-- Start of DATA TO USE --
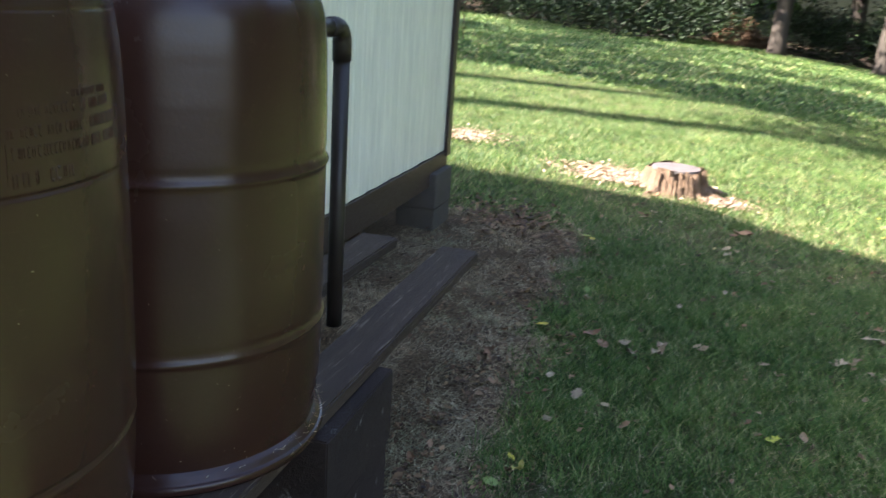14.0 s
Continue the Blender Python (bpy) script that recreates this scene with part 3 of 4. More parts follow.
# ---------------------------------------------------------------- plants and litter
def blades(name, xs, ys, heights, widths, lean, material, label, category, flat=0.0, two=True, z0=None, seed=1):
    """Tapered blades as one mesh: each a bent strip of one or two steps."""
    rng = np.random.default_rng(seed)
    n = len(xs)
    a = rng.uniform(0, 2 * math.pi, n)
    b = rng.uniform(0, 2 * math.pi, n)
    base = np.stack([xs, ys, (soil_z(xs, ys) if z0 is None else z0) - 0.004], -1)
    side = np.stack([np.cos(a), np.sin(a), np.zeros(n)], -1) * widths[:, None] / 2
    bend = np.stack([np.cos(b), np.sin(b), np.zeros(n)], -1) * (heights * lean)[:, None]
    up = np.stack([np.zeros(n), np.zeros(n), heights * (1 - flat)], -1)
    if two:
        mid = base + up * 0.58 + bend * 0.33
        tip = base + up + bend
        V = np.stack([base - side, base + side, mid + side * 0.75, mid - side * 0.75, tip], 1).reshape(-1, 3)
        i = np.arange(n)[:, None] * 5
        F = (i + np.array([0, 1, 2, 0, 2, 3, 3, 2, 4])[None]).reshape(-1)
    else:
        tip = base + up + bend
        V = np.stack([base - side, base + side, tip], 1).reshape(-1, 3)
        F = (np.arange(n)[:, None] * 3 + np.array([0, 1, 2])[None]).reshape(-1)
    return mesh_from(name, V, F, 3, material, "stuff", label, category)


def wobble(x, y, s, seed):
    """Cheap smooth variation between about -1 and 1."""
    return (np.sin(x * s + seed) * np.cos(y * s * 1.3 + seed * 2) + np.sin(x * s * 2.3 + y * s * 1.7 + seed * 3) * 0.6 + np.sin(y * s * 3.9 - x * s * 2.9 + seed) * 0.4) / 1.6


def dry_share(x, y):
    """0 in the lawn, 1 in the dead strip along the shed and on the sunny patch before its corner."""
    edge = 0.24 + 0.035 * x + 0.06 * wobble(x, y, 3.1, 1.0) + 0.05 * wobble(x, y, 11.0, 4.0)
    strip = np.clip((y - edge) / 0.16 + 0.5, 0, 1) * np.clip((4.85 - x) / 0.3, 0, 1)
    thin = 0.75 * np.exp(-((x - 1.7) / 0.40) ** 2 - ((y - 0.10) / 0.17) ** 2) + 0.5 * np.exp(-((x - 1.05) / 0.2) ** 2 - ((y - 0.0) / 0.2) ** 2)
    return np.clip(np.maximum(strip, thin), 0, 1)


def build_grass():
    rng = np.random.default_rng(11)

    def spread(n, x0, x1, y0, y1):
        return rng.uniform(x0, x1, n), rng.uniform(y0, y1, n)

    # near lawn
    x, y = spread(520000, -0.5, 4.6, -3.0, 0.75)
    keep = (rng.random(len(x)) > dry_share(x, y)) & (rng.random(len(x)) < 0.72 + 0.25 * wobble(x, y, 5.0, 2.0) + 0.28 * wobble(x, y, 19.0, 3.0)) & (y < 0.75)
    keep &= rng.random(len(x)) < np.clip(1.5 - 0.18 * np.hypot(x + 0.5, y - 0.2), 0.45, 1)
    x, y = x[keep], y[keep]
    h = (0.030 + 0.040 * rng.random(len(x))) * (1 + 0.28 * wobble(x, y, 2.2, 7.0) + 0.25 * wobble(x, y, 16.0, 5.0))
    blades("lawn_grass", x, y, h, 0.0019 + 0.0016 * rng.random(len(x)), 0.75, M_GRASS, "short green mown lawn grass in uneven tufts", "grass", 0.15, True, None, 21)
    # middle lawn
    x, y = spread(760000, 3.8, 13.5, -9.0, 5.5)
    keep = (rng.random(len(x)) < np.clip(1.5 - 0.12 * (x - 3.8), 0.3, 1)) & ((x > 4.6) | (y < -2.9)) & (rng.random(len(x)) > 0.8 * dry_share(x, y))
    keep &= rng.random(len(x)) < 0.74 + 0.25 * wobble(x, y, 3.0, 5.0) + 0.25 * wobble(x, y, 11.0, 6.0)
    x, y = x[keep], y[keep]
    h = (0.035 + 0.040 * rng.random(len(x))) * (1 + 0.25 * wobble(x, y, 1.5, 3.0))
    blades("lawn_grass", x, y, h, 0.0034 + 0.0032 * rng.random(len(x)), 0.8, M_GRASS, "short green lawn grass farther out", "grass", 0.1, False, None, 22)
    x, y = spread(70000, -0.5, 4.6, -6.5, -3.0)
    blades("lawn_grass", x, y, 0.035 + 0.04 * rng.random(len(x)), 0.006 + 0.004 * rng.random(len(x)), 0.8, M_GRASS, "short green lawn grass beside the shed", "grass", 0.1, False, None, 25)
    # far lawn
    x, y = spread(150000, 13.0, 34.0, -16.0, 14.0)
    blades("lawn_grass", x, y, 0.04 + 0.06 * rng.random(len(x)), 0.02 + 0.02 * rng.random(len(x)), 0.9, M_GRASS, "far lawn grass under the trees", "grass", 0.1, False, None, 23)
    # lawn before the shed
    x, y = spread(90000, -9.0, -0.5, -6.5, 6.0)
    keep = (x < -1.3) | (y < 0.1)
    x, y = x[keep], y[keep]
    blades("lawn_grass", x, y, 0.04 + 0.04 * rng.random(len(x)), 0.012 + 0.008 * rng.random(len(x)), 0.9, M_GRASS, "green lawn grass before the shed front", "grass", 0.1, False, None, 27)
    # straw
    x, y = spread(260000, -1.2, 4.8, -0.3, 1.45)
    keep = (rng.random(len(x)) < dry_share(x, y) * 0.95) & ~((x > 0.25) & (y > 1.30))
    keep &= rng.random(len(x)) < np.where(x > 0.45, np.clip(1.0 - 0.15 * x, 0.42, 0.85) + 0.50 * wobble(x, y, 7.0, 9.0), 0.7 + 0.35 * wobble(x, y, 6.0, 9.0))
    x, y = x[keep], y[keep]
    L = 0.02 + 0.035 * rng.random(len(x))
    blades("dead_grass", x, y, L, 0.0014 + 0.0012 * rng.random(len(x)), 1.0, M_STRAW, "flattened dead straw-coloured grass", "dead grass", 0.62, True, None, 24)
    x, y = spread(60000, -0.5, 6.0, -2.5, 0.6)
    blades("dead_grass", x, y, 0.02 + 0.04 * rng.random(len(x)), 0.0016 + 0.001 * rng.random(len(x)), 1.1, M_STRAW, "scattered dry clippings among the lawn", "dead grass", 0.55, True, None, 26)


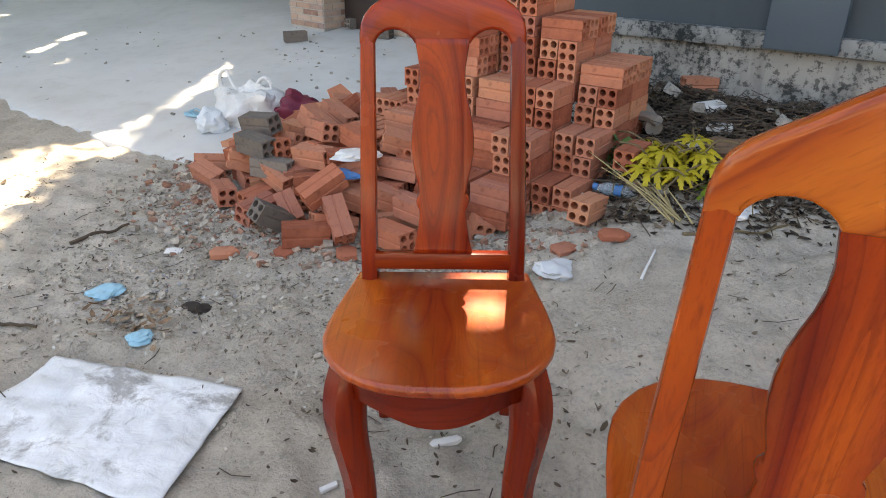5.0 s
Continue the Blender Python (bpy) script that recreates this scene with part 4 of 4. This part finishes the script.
-- End of DATA TO USE --
-- Start of DATA TO USE --
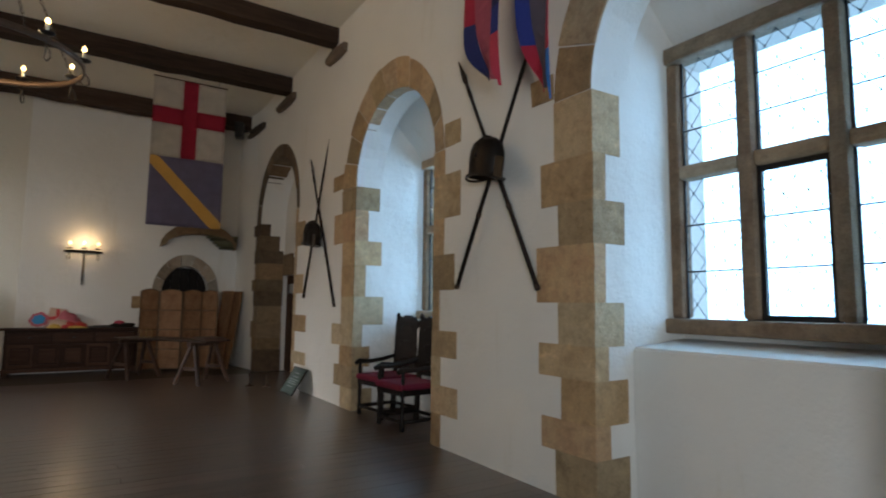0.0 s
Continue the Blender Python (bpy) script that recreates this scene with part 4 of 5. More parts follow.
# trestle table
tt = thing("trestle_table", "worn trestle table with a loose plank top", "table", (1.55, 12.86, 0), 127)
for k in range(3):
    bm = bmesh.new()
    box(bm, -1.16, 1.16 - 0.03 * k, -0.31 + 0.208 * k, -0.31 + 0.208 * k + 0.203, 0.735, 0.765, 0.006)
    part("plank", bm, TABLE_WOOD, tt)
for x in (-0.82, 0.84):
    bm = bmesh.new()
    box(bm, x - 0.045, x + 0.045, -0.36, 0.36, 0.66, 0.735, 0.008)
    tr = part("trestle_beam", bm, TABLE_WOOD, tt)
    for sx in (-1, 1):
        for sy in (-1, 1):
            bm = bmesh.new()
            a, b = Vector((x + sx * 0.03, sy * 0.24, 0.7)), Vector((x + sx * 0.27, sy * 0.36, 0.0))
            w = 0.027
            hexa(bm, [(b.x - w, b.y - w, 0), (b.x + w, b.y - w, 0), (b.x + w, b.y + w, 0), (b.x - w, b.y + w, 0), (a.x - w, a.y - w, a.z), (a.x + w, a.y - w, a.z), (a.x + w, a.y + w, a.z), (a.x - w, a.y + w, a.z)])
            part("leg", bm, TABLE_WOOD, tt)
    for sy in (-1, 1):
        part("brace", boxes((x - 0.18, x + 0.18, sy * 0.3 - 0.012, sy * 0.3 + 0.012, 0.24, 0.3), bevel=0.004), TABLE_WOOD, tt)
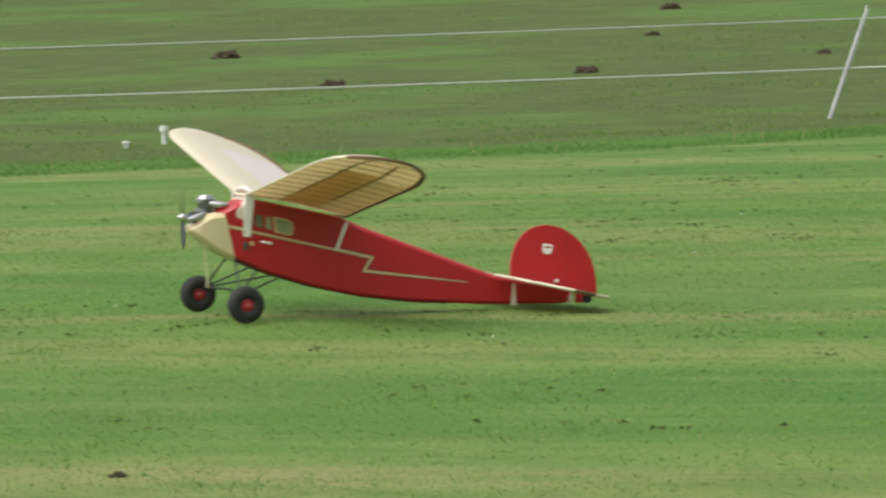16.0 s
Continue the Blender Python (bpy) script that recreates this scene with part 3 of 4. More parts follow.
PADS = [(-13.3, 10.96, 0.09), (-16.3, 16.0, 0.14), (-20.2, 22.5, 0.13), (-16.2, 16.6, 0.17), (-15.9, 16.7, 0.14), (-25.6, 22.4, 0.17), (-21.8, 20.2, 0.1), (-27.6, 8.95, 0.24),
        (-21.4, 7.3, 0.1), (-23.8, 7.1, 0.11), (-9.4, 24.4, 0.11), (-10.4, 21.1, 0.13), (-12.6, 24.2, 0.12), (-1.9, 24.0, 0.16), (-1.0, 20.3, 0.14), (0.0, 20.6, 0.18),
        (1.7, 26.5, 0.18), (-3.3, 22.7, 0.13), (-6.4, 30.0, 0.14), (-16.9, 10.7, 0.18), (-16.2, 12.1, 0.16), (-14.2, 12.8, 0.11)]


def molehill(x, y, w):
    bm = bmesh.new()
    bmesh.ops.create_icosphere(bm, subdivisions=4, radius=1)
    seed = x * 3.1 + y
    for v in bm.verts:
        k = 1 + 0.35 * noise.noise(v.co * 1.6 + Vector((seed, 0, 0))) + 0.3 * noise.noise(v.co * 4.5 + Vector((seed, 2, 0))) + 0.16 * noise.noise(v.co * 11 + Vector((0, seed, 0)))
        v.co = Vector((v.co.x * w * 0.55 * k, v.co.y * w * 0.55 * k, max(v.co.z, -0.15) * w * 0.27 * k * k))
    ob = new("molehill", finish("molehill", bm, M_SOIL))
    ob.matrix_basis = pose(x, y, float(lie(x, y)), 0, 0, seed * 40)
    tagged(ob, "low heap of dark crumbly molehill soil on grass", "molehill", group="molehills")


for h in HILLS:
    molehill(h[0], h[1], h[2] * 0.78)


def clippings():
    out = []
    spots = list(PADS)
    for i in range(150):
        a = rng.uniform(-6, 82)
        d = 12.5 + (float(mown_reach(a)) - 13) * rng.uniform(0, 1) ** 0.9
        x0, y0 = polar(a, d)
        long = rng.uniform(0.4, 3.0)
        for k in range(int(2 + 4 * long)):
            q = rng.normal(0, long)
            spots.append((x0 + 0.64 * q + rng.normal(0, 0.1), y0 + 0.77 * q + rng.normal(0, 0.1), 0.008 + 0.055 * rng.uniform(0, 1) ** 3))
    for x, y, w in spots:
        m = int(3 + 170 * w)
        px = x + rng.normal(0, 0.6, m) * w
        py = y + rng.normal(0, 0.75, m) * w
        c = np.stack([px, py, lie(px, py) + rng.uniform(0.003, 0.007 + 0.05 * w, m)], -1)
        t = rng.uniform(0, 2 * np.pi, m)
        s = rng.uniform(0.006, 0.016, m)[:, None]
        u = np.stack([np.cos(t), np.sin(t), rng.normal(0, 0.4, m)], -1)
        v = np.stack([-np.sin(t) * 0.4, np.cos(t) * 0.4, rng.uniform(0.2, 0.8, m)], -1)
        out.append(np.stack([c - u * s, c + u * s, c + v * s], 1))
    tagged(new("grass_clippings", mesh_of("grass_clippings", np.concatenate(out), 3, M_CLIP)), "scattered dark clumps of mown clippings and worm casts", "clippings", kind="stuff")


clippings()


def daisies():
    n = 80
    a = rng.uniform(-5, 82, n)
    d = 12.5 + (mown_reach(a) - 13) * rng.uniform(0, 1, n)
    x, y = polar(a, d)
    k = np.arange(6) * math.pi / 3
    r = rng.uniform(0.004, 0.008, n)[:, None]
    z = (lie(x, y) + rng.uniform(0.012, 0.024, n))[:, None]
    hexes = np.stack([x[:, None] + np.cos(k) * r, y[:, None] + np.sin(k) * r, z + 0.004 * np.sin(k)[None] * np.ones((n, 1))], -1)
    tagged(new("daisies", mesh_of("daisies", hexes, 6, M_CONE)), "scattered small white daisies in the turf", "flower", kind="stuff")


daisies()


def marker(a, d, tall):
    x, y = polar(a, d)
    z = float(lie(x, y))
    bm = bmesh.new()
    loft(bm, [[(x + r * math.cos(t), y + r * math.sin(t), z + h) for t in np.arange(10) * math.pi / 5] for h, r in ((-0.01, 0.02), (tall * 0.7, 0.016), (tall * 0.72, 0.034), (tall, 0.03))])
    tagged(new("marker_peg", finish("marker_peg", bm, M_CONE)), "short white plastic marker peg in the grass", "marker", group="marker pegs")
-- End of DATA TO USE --
GIVEN INSTRUCTION. From the data above, work out how many lines hold "Blender". Answer with the number alone.

OUTPUT. 4